The tabling of national climate action commitments by the world’s two major polluters, the US and China, adds welcome momentum to what will amount to first steps in unison down a low carbon development pathway that brings us closer to a phase out fossil fuel pollution in favour of 100% renewable energy.
Commenting on the US-China climate announcements on Wednesday, the Climate Action Network (CAN) says that other countries should see these “game-changing” announcements by the US and China as a strong signal of commitment to the collective international effort to act on climate change as they prepare their own national plans.
CAN believes that the US and China’s announcement comes hot on the heels of the EU’s 2030 climate target which means that countries representing more than half the world’s GDP have outlined their first offers which will form the foundation of a comprehensive, global agreement to limit climate change due in Paris in December 2015.
The body states: “Of course, to take advantage of all the benefits that climate action can deliver, such as better public health, more jobs and stronger economies, China and the US can both do more. To more quickly speed up the on-going transition to renewable energy, China can, for example, work to peak its coal consumption by 2020, while the US can put money on the table at the Green Climate Fund pledging conference next week, allowing developing countries to boost their own action.

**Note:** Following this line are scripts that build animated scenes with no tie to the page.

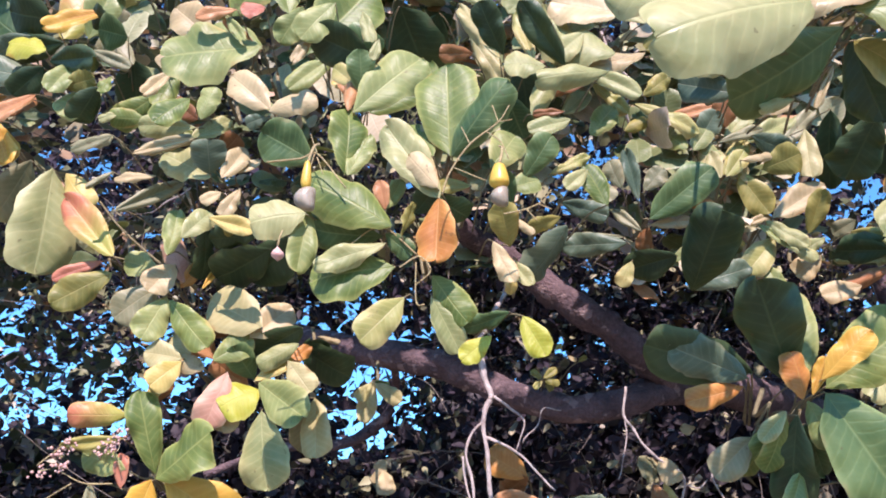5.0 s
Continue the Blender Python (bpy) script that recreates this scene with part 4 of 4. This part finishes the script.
shoot((-0.245, 1.690, 2.284), [
    ("g", -0.237, 1.636, 2.155, -90, 89, 117, 0.113, 0.061),
    ("sg", -0.231, 1.629, 2.151, -58, 70, 63, 0.084, 0.040),
    ("sg", -0.230, 1.636, 2.262, -74, 49, 91, 0.157, 0.082),
    ("mg", -0.222, 1.651, 2.305, 173, 61, -165, 0.065, 0.044),
    ("yg", -0.233, 1.647, 2.317, 76, 44, -100, 0.056, 0.033),
    ("sa", -0.239, 1.637, 2.266, 5, 76, -1, 0.073, 0.022),
    ("dg", -0.214, 1.680, 2.382, 110, 14, -141, 0.101, 0.073),
    ("sg", -0.273, 1.638, 2.466, 109, -57, -92, 0.087, 0.055),
    ("c", -0.305, 1.651, 2.417, 137, -64, -70, 0.073, 0.019),
    ("lg", -0.231, 1.654, 2.462, -122, -71, 63, 0.068, 0.023),
    ("lg", -0.196, 1.626, 2.387, 90, -79, -106, 0.038, 0.016),
])
shoot((-0.084, 1.650, 2.196), [
    ("g", -0.080, 1.586, 2.162, 90, 86, -97, 0.153, 0.095),
    ("mg", -0.076, 1.580, 2.159, -129, 43, 114, 0.124, 0.059),
    ("pg", -0.100, 1.613, 2.158, 134, 71, -159, 0.069, 0.043),
])
shoot((0.012, 1.801, 2.425), [
    ("b", -0.049, 1.733, 2.434, 112, -16, -129, 0.060, 0.032),
    ("cy", -0.004, 1.732, 2.424, 61, 60, -79, 0.169, 0.035),
    ("dg", 0.003, 1.749, 2.442, 144, 42, -168, 0.096, 0.052),
    ("mg", 0.011, 1.790, 2.385, -32, -41, 162, 0.079, 0.063),
    ("sg", 0.014, 1.741, 2.387, 82, -38, -128, 0.049, 0.040),
    ("lg", 0.051, 1.759, 2.330, -76, 66, 88, 0.092, 0.040),
    ("yg", 0.055, 1.757, 2.436, 71, 74, -86, 0.113, 0.033),
])
shoot((0.079, 1.800, 2.416), [
    ("lg", 0.075, 1.748, 2.418, 101, -1, -84, 0.070, 0.055),
    ("lg", 0.107, 1.749, 2.459, 52, 60, -68, 0.114, 0.030),
    ("b", 0.104, 1.742, 2.326, 90, -4, -104, 0.052, 0.016),
    ("dg", 0.112, 1.767, 2.430, 127, 40, -159, 0.133, 0.048),
    ("lg", 0.114, 1.751, 2.316, 102, -21, -90, 0.074, 0.036),
    ("lg", 0.179, 1.742, 2.404, 106, -16, -95, 0.127, 0.043),
])
shoot((0.258, 1.982, 2.499), [
    ("lg", 0.125, 1.944, 2.441, -61, 50, 78, 0.089, 0.042),
    ("yg", 0.180, 1.944, 2.512, -98, -45, 91, 0.097, 0.027),
    ("sg", 0.172, 1.921, 2.381, -81, 55, 86, 0.084, 0.050),
    ("lg", 0.190, 1.947, 2.611, 90, 13, -86, 0.063, 0.046),
    ("lg", 0.203, 1.937, 2.672, 110, -45, -86, 0.083, 0.042),
    ("c", 0.238, 1.920, 2.591, -77, 41, 90, 0.051, 0.017),
    ("ol", 0.240, 1.936, 2.399, -84, 31, 101, 0.054, 0.027),
    ("lg", 0.258, 1.921, 2.553, 90, -29, -92, 0.053, 0.025),
    ("yg", 0.257, 1.928, 2.455, -103, -31, 76, 0.133, 0.035),
])
shoot((0.355, 1.982, 2.447), [
    ("ol", 0.277, 1.924, 2.470, -83, 41, 104, 0.073, 0.036),
    ("lg", 0.307, 1.935, 2.587, -107, 68, 107, 0.054, 0.021),
    ("lg", 0.312, 1.935, 2.373, -81, 54, 97, 0.065, 0.034),
    ("ol", 0.354, 1.924, 2.632, 90, -43, -109, 0.082, 0.035),
    ("sg", 0.351, 1.925, 2.356, 60, 46, -76, 0.058, 0.041),
    ("bg", 0.375, 1.935, 2.373, -127, 54, 138, 0.067, 0.050),
    ("cy", 0.381, 1.940, 2.305, -90, 66, 70, 0.066, 0.046),
    ("lg", 0.430, 1.945, 2.388, -81, 52, 79, 0.102, 0.045),
    ("b", 0.430, 1.933, 2.405, 175, 62, 168, 0.054, 0.049),
])
shoot((0.444, 1.980, 2.412), [
    ("yg", 0.418, 1.926, 2.298, -81, 55, 91, 0.069, 0.037),
    ("sa", 0.435, 1.924, 2.451, 84, -11, -94, 0.103, 0.029),
    ("c", 0.448, 1.916, 2.327, -90, 14, 81, 0.057, 0.020),
    ("lg", 0.467, 1.934, 2.377, -73, 33, 81, 0.125, 0.040),
    ("bg", 0.474, 1.928, 2.386, -97, -33, 128, 0.074, 0.048),
    ("pg", 0.498, 1.946, 2.340, -82, 46, 89, 0.173, 0.038),
    ("cy", 0.577, 1.935, 2.403, 150, -78, 1, 0.106, 0.042),
    ("dg", 0.629, 1.930, 2.444, -13, -49, -144, 0.154, 0.069),
])
shoot((0.311, 1.530, 2.257), [
    ("bg", 0.294, 1.483, 2.199, 71, 23, -111, 0.077, 0.044),
    ("lg", 0.299, 1.474, 2.242, 96, -13, -88, 0.060, 0.030),
    ("c", 0.377, 1.497, 2.192, 105, -12, -94, 0.080, 0.031),
    ("b", 0.495, 1.580, 2.345, -72, -49, 159, 0.093, 0.079),
    ("dg", 0.577, 1.680, 2.282, 18, -43, -164, 0.105, 0.084),
])
shoot((0.722, 2.000, 1.950), [
    ("yg", 0.826, 1.939, 2.123, 101, -26, -76, 0.082, 0.030),
    ("dg", 0.822, 1.935, 2.080, 100, 1, -130, 0.070, 0.053),
    ("ol", 0.769, 1.942, 1.967, 90, -13, -83, 0.065, 0.046),
    ("lg", 0.686, 1.960, 1.955, 109, -40, -54, 0.088, 0.046),
    ("sg", 0.690, 1.961, 1.899, 70, -52, -85, 0.065, 0.041),
    ("ol", 0.746, 1.937, 1.921, 74, -37, -101, 0.055, 0.034),
    ("lg", 0.586, 1.930, 2.137, -85, 7, 87, 0.120, 0.020),
    ("dg", 0.746, 1.964, 2.179, 109, -12, -133, 0.166, 0.068),
    ("b", 0.697, 1.966, 1.951, -84, -27, 119, 0.040, 0.031),
    ("dg", 0.814, 2.050, 1.902, 18, -50, -172, 0.099, 0.113),
    ("mg", 0.785, 1.931, 1.839, 42, -27, -131, 0.054, 0.054),
])
# only dark blades, standing in for the dim hollow under the top
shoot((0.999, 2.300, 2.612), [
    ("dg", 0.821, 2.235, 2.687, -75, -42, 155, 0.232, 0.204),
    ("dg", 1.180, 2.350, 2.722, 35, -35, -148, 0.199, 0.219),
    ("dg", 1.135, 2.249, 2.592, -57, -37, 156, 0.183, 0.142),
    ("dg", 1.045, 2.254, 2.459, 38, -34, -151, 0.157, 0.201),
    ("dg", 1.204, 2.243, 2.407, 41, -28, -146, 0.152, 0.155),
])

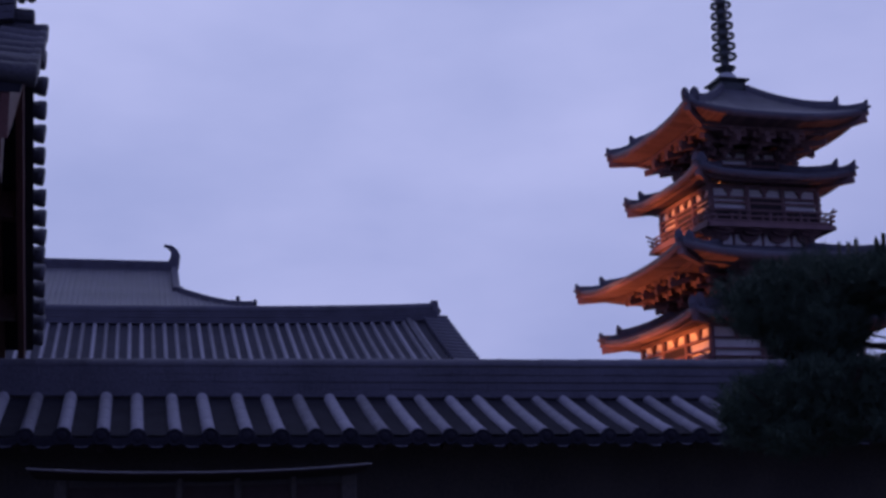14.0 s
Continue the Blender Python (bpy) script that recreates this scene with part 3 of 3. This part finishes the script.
ridge_stack("ridge", kondo_roof, [KC - KR, KC - KR / 2, KC, KC + KR / 2, KC + KR], lambda x: KZ - 0.1, KY, 0.28, 5, 0.11, RIDGE)
HIPY = [80.6, 80.05] + [y for y in ys if y <= 79.9][::-1]
for sgn in (-1, 1):
    # owl tail: a fin that rises and curls inwards
    g = Geo()
    prof = [(0.35, 0.0), (0.42, 0.9), (0.22, 1.35), (-0.15, 1.62), (-0.62, 1.70), (-0.70, 1.58), (-0.35, 1.42), (-0.18, 1.15), (-0.25, 0.75), (-0.45, 0.35), (-0.5, 0.0)]
    g.loft([[(sgn * a, t * (1 - 0.3 * b / 1.7), b) for a, b in prof] for t in (-0.25, 0.25)])
    part("owl_tail", g, RIDGE, kondo_roof, "bronze owl-tail ridge end", pose(KC + sgn * (KR - 0.05), KY, KZ + 0.05))
    g = Geo()
    for s2 in (-1, 1):
        p = [(KY + s2 * (y - KY), kslope(y)) for y in ys if y >= 79.9]
        for (y0, z0), (y1, z1) in zip(p, p[1:]):
            g.beam((KC + sgn * KR, y0, z0 + 0.12), (KC + sgn * KR, y1, z1 + 0.12), 0.46, 0.36)
    part("descending_ridge", g, RIDGE, kondo_roof)
    for s2 in (-1, 1):
        g = Geo()
        p = [Vector((KC + sgn * kx(y), KY + s2 * (KY - y) * -1 if s2 < 0 else y, kslope(y) + 0.2 * max(0.0, (80 - y) / 4.4) + 0.1)) for y in HIPY]
        if s2 < 0:
            p = [Vector((q.x, 2 * KY - y, q.z)) for q, y in zip(p, HIPY)]
        for a, b in zip(p, p[1:]):
            g.beam(a, b, 0.30, 0.36)
        part("hip_ridge", g, RIDGE, kondo_roof)
        for q in (p[-1], p[-1].lerp(p[0], 0.22)):
            o = demon_tile(kondo_roof, pose(q.x, q.y, q.z - 0.05, 0, 0, -45 * sgn * (1 if s2 > 0 else -1) if sgn > 0 else 180 + 45), 0.34)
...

Such steps will further build confidence in national capitals as they build their own climate action plans.
“In addition, with the international community still working out the parameters of the Paris agreement, the US and China – along with all countries – need to factor in the need to review the collective pledges once they are in order that they can be assessed for fairness and scaled up to meet the agreed threshold beyond which the climate will spin out of control.
CAN is a global network of over 900 NGOs working to promote government and individual action to limit human-induced climate change to ecologically sustainable levels.